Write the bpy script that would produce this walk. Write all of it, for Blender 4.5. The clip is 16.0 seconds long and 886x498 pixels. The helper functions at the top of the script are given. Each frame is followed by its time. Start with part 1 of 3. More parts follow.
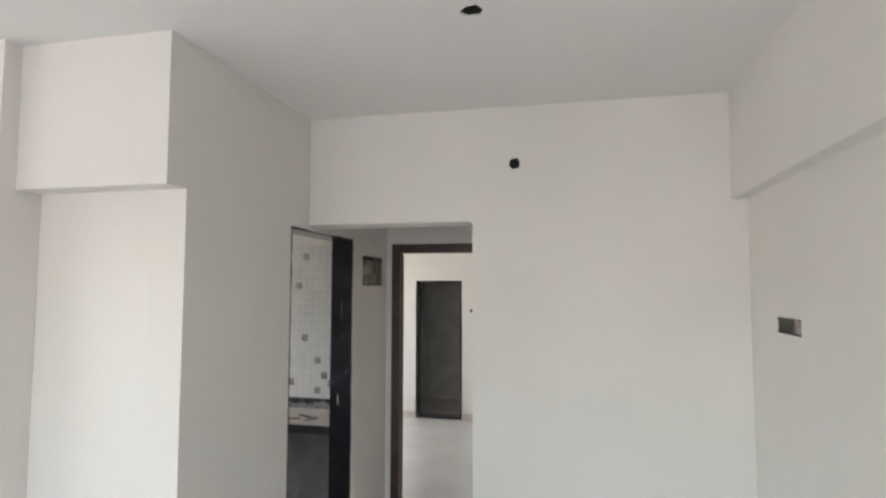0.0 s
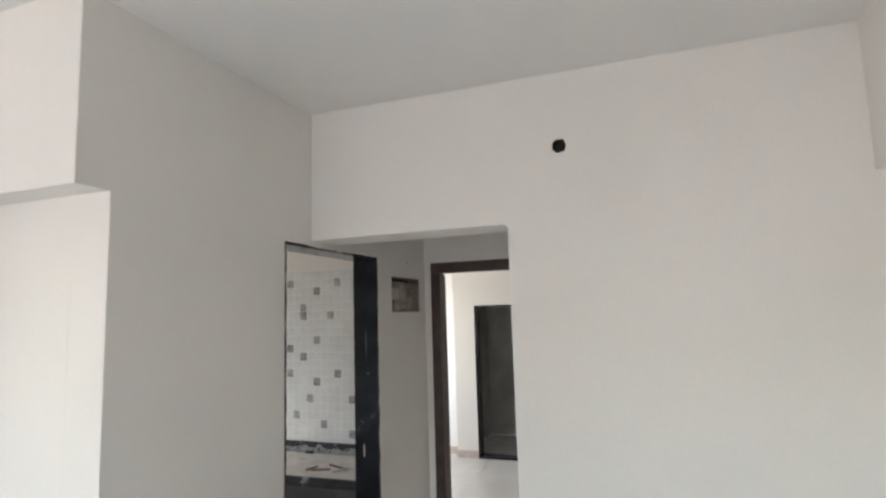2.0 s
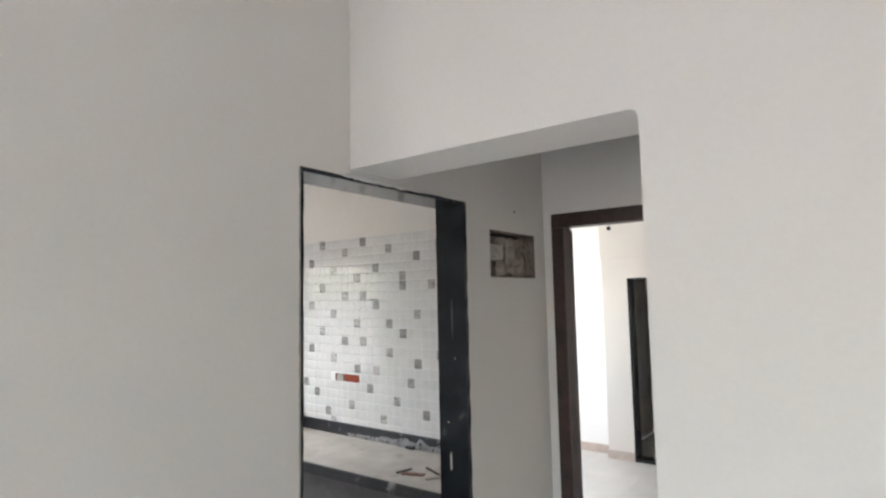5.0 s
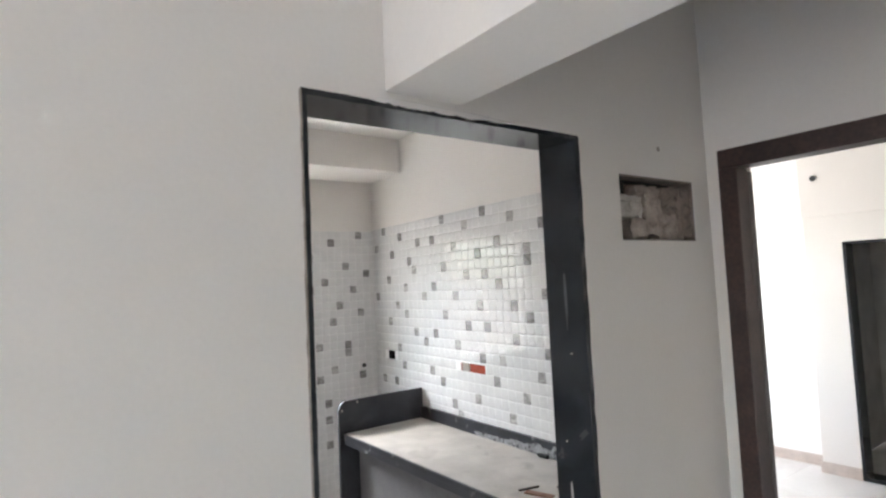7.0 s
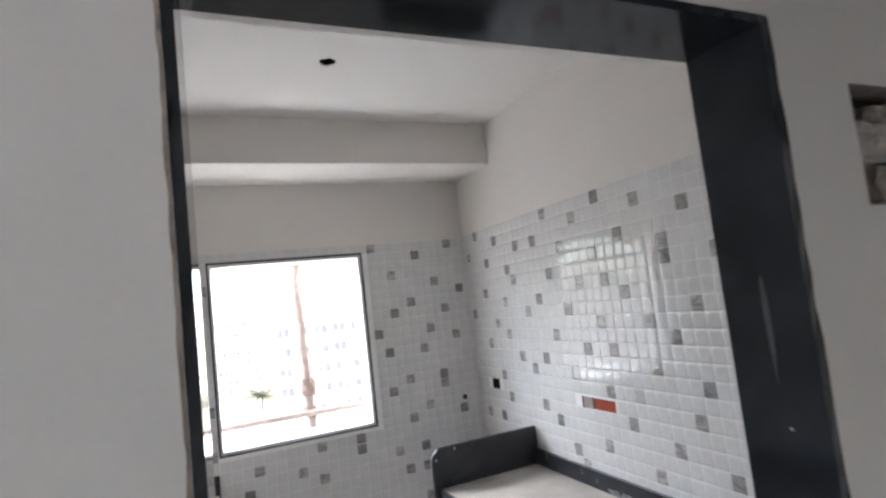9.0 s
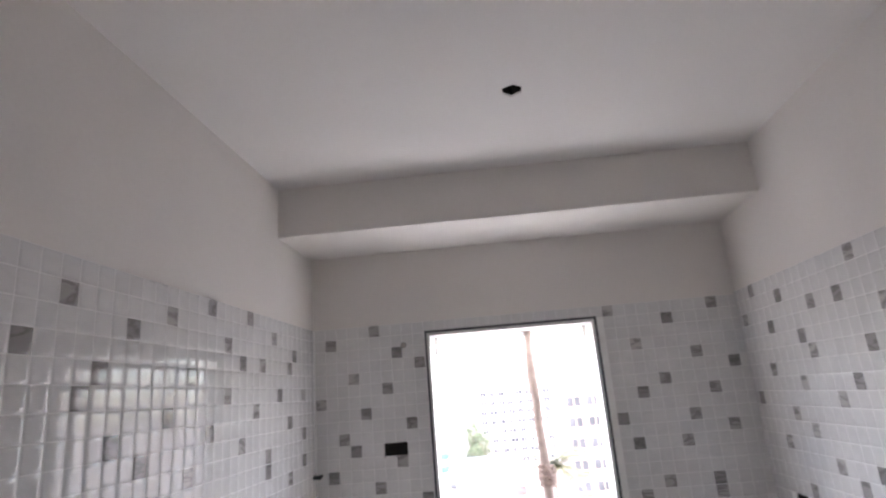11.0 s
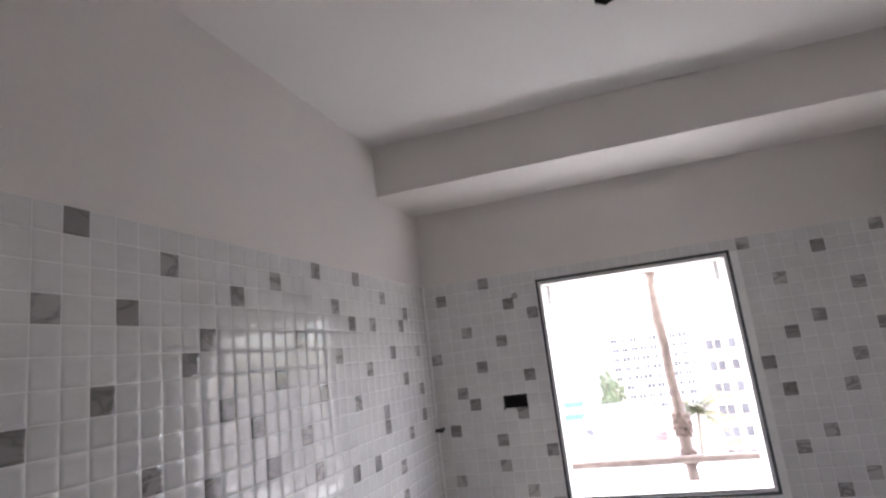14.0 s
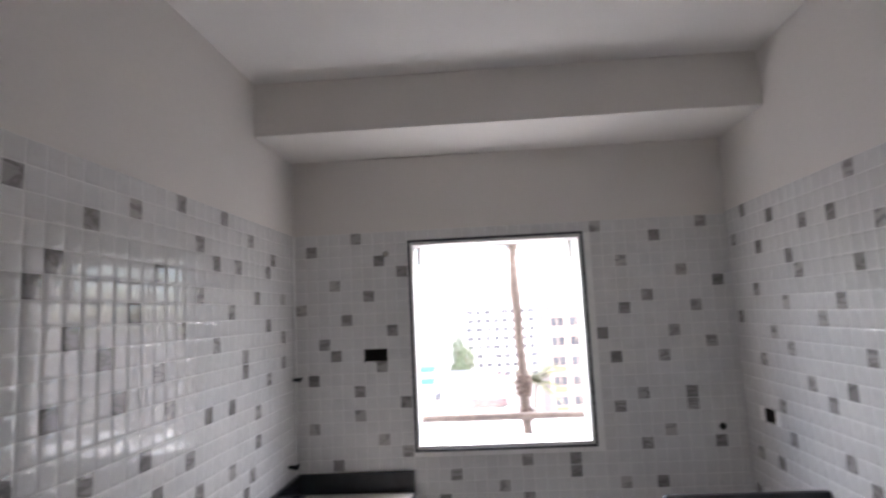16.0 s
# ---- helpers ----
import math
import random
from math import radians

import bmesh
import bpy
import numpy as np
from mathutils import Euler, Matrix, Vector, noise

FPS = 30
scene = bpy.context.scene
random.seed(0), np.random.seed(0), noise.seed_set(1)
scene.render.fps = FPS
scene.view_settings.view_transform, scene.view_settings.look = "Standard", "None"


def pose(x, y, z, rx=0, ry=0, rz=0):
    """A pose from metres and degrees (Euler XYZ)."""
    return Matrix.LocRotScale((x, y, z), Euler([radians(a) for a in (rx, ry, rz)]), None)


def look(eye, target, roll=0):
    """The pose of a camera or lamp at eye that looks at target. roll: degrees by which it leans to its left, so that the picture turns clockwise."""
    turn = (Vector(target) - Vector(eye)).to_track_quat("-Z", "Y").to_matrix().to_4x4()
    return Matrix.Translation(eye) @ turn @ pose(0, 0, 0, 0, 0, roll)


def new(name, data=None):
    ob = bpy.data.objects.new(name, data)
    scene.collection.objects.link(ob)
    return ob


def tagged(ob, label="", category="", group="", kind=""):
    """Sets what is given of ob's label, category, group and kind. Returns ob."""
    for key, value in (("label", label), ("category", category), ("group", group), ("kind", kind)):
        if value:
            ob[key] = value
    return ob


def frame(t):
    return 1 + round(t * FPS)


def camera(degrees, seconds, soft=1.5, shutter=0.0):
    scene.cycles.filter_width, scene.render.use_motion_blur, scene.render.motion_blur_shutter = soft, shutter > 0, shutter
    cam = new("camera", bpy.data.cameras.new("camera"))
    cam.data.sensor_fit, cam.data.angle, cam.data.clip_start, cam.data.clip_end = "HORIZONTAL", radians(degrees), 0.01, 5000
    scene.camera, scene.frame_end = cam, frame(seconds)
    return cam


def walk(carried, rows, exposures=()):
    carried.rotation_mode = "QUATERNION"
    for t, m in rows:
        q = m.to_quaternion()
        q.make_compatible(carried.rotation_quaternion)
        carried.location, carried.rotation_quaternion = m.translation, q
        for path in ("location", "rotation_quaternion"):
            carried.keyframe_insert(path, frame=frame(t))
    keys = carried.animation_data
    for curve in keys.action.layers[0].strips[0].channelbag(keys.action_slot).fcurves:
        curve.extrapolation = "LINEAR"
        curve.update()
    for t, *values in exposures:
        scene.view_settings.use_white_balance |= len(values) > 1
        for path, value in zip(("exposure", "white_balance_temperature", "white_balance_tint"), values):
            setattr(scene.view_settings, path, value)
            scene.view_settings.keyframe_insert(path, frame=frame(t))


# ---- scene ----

■ Goal ■
Drop the images and repeat the data exactly.

■ Response ■
Write the bpy script that would produce this walk. Write all of it, for Blender 4.5. The clip is 16.0 seconds long and 886x498 pixels. The helper functions at the top of the script are given. Each frame is followed by its time. Start with part 1 of 3. More parts follow.
0.0 s
2.0 s
5.0 s
7.0 s
9.0 s
11.0 s
14.0 s
16.0 s
# ---- helpers ----
import math
import random
from math import radians

import bmesh
import bpy
import numpy as np
from mathutils import Euler, Matrix, Vector, noise

FPS = 30
scene = bpy.context.scene
random.seed(0), np.random.seed(0), noise.seed_set(1)
scene.render.fps = FPS
scene.view_settings.view_transform, scene.view_settings.look = "Standard", "None"


def pose(x, y, z, rx=0, ry=0, rz=0):
    """A pose from metres and degrees (Euler XYZ)."""
    return Matrix.LocRotScale((x, y, z), Euler([radians(a) for a in (rx, ry, rz)]), None)


def look(eye, target, roll=0):
    """The pose of a camera or lamp at eye that looks at target. roll: degrees by which it leans to its left, so that the picture turns clockwise."""
    turn = (Vector(target) - Vector(eye)).to_track_quat("-Z", "Y").to_matrix().to_4x4()
    return Matrix.Translation(eye) @ turn @ pose(0, 0, 0, 0, 0, roll)


def new(name, data=None):
    ob = bpy.data.objects.new(name, data)
    scene.collection.objects.link(ob)
    return ob


def tagged(ob, label="", category="", group="", kind=""):
    """Sets what is given of ob's label, category, group and kind. Returns ob."""
    for key, value in (("label", label), ("category", category), ("group", group), ("kind", kind)):
        if value:
            ob[key] = value
    return ob


def frame(t):
    return 1 + round(t * FPS)


def camera(degrees, seconds, soft=1.5, shutter=0.0):
    scene.cycles.filter_width, scene.render.use_motion_blur, scene.render.motion_blur_shutter = soft, shutter > 0, shutter
    cam = new("camera", bpy.data.cameras.new("camera"))
    cam.data.sensor_fit, cam.data.angle, cam.data.clip_start, cam.data.clip_end = "HORIZONTAL", radians(degrees), 0.01, 5000
    scene.camera, scene.frame_end = cam, frame(seconds)
    return cam


def walk(carried, rows, exposures=()):
    carried.rotation_mode = "QUATERNION"
    for t, m in rows:
        q = m.to_quaternion()
        q.make_compatible(carried.rotation_quaternion)
        carried.location, carried.rotation_quaternion = m.translation, q
        for path in ("location", "rotation_quaternion"):
            carried.keyframe_insert(path, frame=frame(t))
    keys = carried.animation_data
    for curve in keys.action.layers[0].strips[0].channelbag(keys.action_slot).fcurves:
        curve.extrapolation = "LINEAR"
        curve.update()
    for t, *values in exposures:
        scene.view_settings.use_white_balance |= len(values) > 1
        for path, value in zip(("exposure", "white_balance_temperature", "white_balance_tint"), values):
            setattr(scene.view_settings, path, value)
            scene.view_settings.keyframe_insert(path, frame=frame(t))


# ---- scene ----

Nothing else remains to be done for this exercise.